The San Francisco Airport Museums has an exhibition space in SFO’s United terminal that you pass through on your way to the gates. You can walk the wide carpeted concourse with Plexigas display booths on either side, or you can be conveyed on a moving belt past the displays. The exhibit this past weekend was painted pottery from Santa Catalina, an island off the Southern California coast. I walked the concourse.
On any given day, our senses are bombarded with more than we can take in. Those United passengers on the people-mover probably didn’t see my favorite tile nestled in its display with a panoply of others. The tile was exactly like the one that I had sketched in watercolor while visiting Catalina twenty-three years ago. In the main town of Avalon, colorful tiles wrap the quaint public square, which was built in the early 1900s. The small sketches I made there inspired a large group of oil paintings called Island Songs, which I worked on for two years following that Catalina trip. They were exhibited at the Plaza Gallery in the Bank of America headquarters building in San Francisco—124 paintings wrapping a contemporary public square. There’s much I could say about those paintings and may in future posts, but this post is a contemplation on a six-inch square piece of glazed clay.
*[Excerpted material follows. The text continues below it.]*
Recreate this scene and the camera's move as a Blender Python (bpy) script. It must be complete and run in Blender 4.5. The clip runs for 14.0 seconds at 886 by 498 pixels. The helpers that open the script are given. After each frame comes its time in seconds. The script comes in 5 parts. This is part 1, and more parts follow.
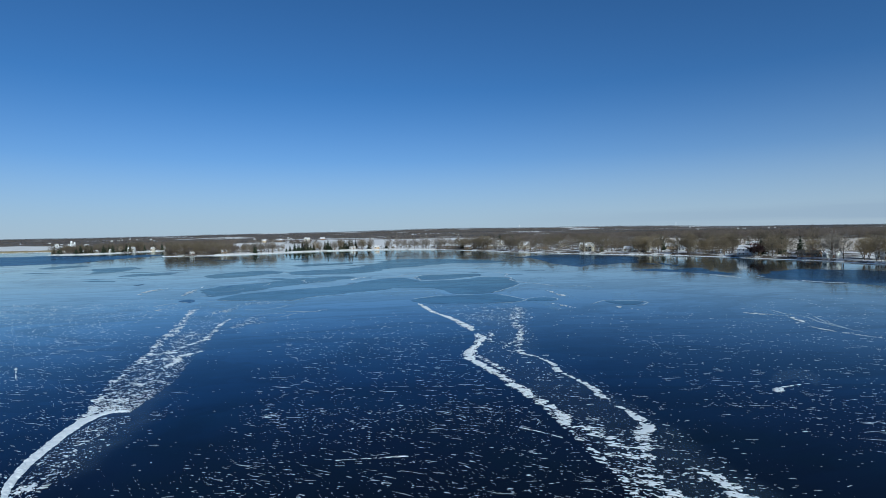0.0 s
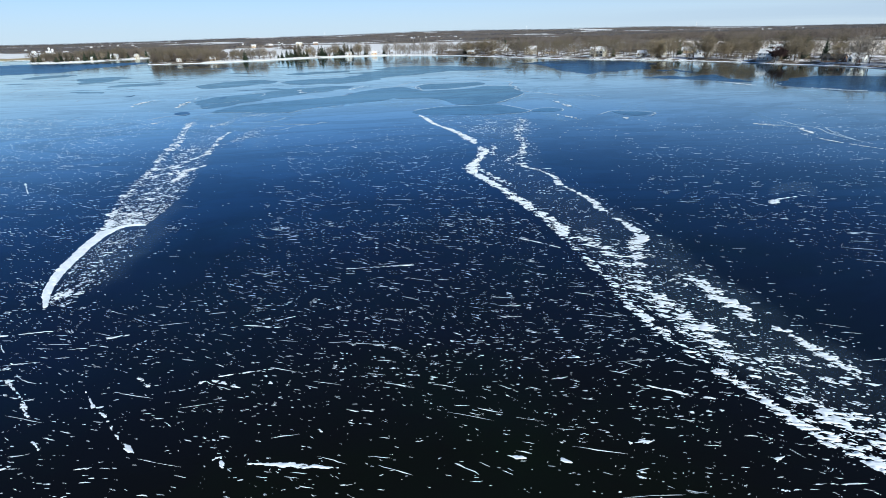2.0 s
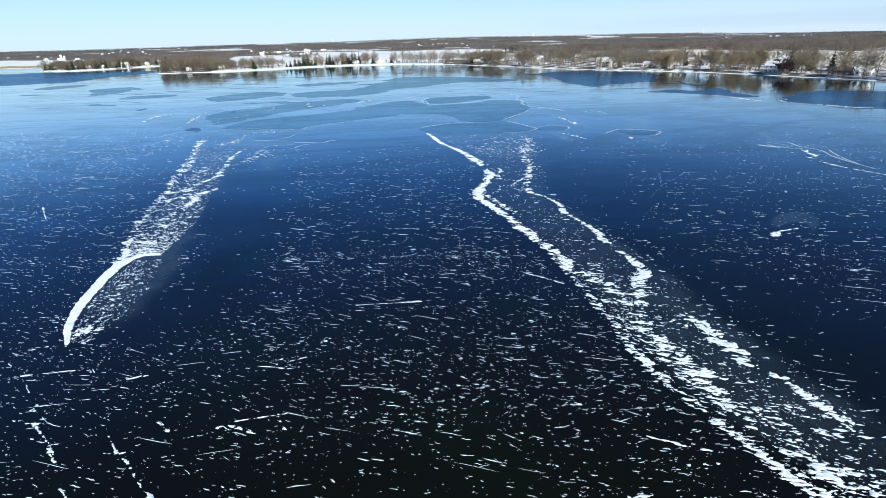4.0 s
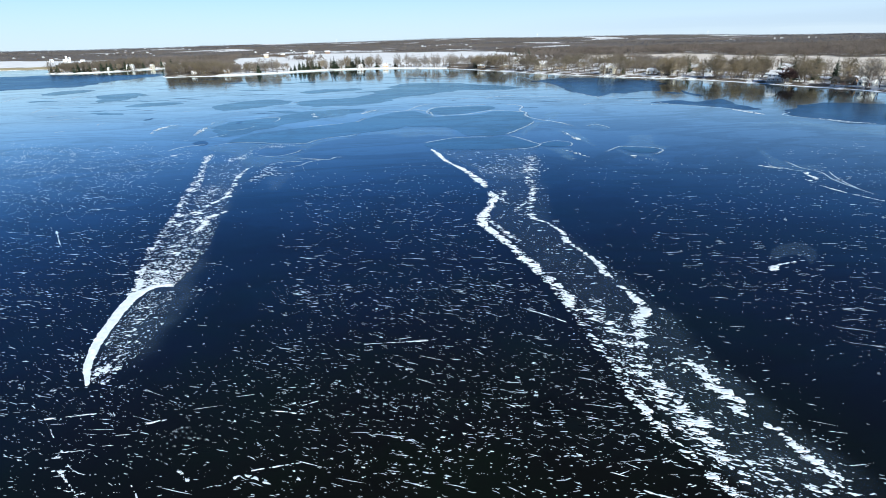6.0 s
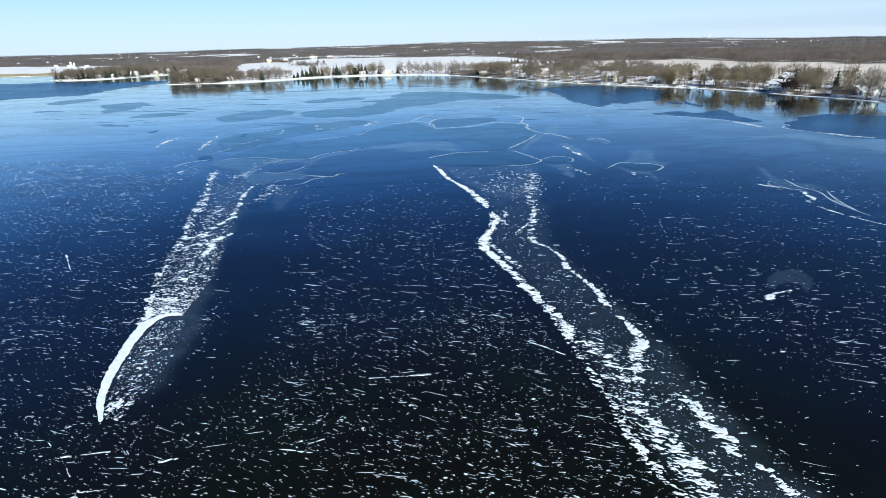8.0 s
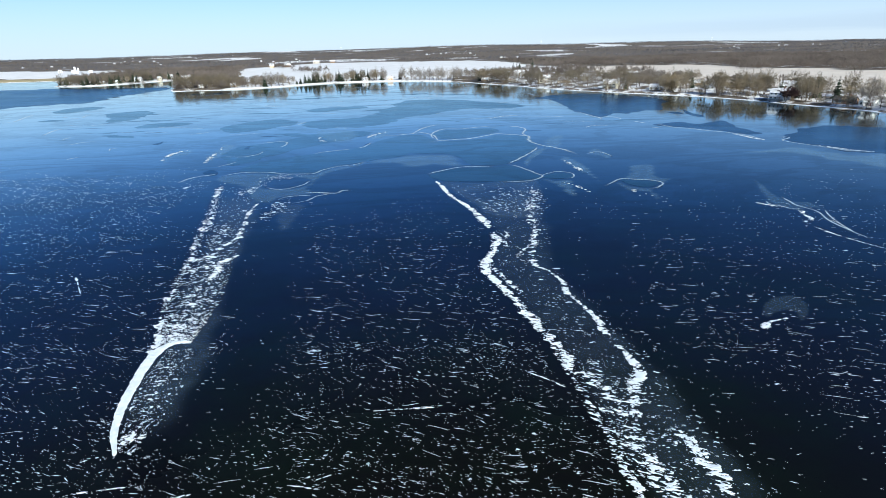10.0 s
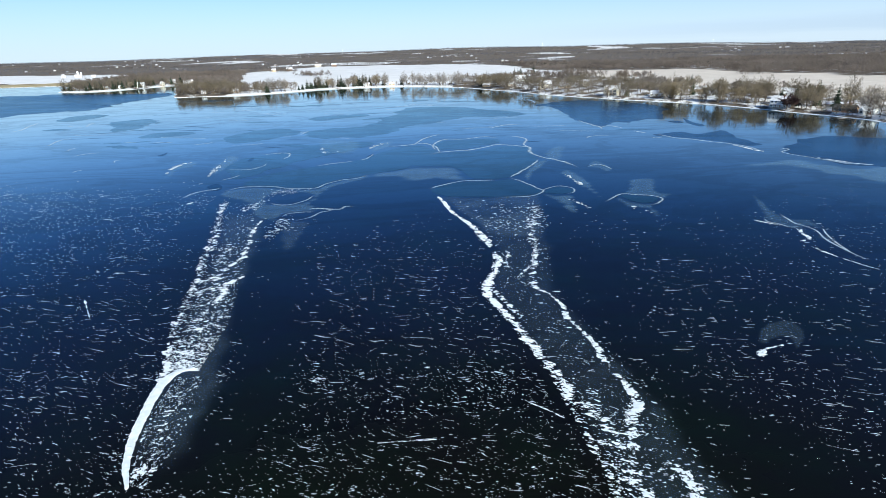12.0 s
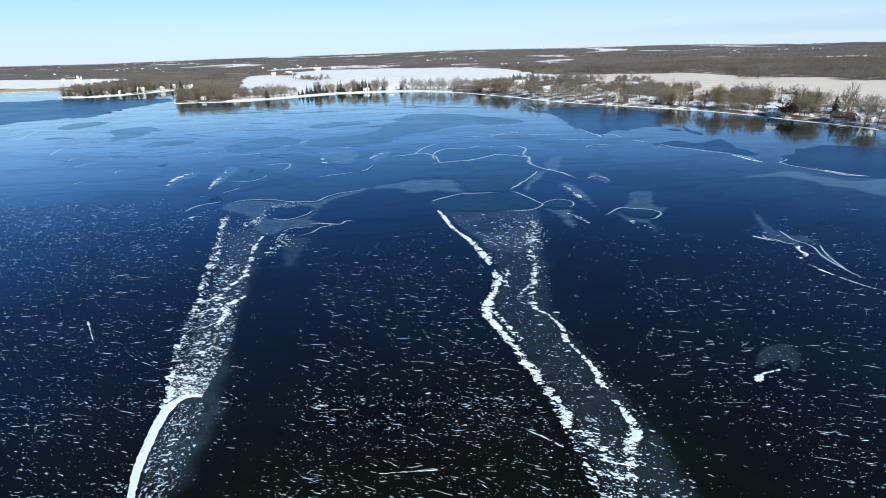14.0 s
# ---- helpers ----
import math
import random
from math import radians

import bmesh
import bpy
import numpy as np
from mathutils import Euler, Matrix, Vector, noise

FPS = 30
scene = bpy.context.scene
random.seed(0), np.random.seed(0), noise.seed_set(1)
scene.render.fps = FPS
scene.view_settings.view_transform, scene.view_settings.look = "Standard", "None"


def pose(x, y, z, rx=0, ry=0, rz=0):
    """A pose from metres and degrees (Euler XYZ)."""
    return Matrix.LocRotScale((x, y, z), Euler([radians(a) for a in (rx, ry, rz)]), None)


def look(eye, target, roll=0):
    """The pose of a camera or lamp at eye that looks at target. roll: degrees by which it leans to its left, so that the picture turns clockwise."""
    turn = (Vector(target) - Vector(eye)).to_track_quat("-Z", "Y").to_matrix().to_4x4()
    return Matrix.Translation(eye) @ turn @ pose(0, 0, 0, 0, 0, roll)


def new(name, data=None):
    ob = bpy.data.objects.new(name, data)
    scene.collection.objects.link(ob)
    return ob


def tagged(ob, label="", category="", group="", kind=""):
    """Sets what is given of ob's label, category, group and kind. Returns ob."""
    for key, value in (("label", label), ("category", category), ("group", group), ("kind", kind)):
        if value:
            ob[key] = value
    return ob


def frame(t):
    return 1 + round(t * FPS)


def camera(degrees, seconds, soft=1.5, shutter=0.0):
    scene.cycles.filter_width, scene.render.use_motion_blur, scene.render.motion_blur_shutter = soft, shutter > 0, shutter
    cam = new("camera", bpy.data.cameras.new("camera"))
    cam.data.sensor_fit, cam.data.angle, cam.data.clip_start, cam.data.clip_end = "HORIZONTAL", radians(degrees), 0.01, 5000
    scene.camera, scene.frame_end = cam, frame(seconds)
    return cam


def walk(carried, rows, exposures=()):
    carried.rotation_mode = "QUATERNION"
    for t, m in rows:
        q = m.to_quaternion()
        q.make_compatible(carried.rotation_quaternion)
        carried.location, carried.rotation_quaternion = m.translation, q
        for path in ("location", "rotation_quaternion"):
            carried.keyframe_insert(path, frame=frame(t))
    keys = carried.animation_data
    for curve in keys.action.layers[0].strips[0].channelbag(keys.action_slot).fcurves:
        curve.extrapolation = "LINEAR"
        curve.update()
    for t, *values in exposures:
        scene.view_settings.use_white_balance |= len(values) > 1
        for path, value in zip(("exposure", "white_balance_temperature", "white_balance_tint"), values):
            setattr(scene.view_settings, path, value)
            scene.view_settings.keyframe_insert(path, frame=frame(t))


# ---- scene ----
import itertools

cam = camera(78.5, 14.0, soft=0.85)
PATH = [
    (0, (-0.994, 1.248, 26.871), (-1.007, 3.247, 26.808), -1.2),
    (0.5, (-1.169, 1.192, 26.524), (-1.187, 3.179, 26.29), -1.2),
    (1, (-1.088, 1.307, 26.629), (-1.118, 3.218, 26.039), -1.4),
    (1.5, (-1.145, 1.664, 26.957), (-1.178, 3.527, 26.23), -1.5),
    (2, (-1.165, 1.746, 27.352), (-1.199, 3.606, 26.617), -1.6),
    (2.5, (-1.061, 1.713, 28.122), (-1.101, 3.573, 27.389), -1.6),
    (3, (-1.044, 1.518, 29.388), (-1.09, 3.382, 28.665), -1.6),
    (3.2, (-1.071, 1.496, 29.808), (-1.119, 3.363, 29.092), -1.6),
    (5.5, (-1.411, 1.287, 36.87), (-1.475, 3.152, 36.151), -1.4),
    (6, (-1.522, 1.286, 38.043), (-1.587, 3.152, 37.326), -1.4),
    (6.5, (-1.495, 1.138, 39.095), (-1.562, 3.007, 38.385), -1.5),
    (7, (-1.544, 1.177, 40.535), (-1.613, 3.044, 39.823), -1.4),
    (7.5, (-1.464, 1.071, 41.66), (-1.535, 2.941, 40.954), -1.5),
    (8, (-1.4, 1.026, 43.178), (-1.473, 2.895, 42.471), -1.5),
    (8.5, (-1.266, 0.891, 44.596), (-1.343, 2.761, 43.891), -1.5),
    (9, (-1.407, 0.818, 45.798), (-1.484, 2.689, 45.097), -1.5),
    (11.5, (-1.264, 0.475, 52.788), (-1.35, 2.347, 52.091), -1.7),
    (12, (-1.297, 0.467, 54.042), (-1.383, 2.34, 53.348), -1.7),
    (12.5, (-1.511, 0.656, 55.331), (-1.593, 2.531, 54.638), -1.7),
    (13, (-1.272, 0.726, 56.63), (-1.357, 2.601, 55.939), -2.0),
    (13.5, (-1.166, 0.945, 57.83), (-1.25, 2.821, 57.141), -2.2),
    (14, (-1.282, 1.016, 58.852), (-1.367, 2.892, 58.163), -1.8),
]
EXPOSURES = [(0, -0.20, 5600, 1), (0.9, -0.14, 5700, 2), (1.5, 0.03, 5850, 3), (2.1, 0.46, 5950, 4), (2.7, 0.62, 6000, 4), (14, 0.62, 6000, 4)]
walk(cam, [(t, look(eye, target, roll)) for t, eye, target, roll in PATH], EXPOSURES)

# ---- light ----
SUN_AZ, SUN_EL = 156.0, 28.0  # degrees clockwise from +y, and above the horizon
world = bpy.data.worlds.new("sky")
scene.world = world
world.use_nodes = True
wn, wl = world.node_tree.nodes, world.node_tree.links
sky = wn.new("ShaderNodeTexSky")
sky.sky_type, sky.sun_disc = "NISHITA", False
sky.sun_elevation, sky.sun_rotation = radians(SUN_EL), radians(SUN_AZ)
sky.altitude, sky.air_density, sky.dust_density, sky.ozone_density = 300, 0.72, 0.0, 7.5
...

The tile triggered a rush of memories: a bright sunny day; white-washed, decorated stucco; a romantic island getaway with my husband. (I called him on my cell phone to reminisce.) I thought about how artistic inclination—seeing the tile, selecting it from all else in my vision, choosing to paint it—leads the artist to deeper exploration. In this instance, that first glance led to a series of 157 oil paintings, 20 x 20 inches square.
On the plane, I wrote a bit about the tile in my journal, then forgot about it during the weekend in Vail with my sister. Returning to San Francisco, I walked from the gate, thinking the thoughts of a disembarking passenger—baggage, shuttle bus. I came around the corner and whop! There it was.
The art that had transported me back more than twenty years did it again. The little tile beckoned, “You are older now, are even stepping into your own new decade, but you are timeless with me.” I had traveled 2600 miles to Colorado and back, but I felt as if the bigger journey was taking place in the concourse, standing in front of a display case, gazing at a fragment of clay made by an unknown person’s hands, long ago and faraway.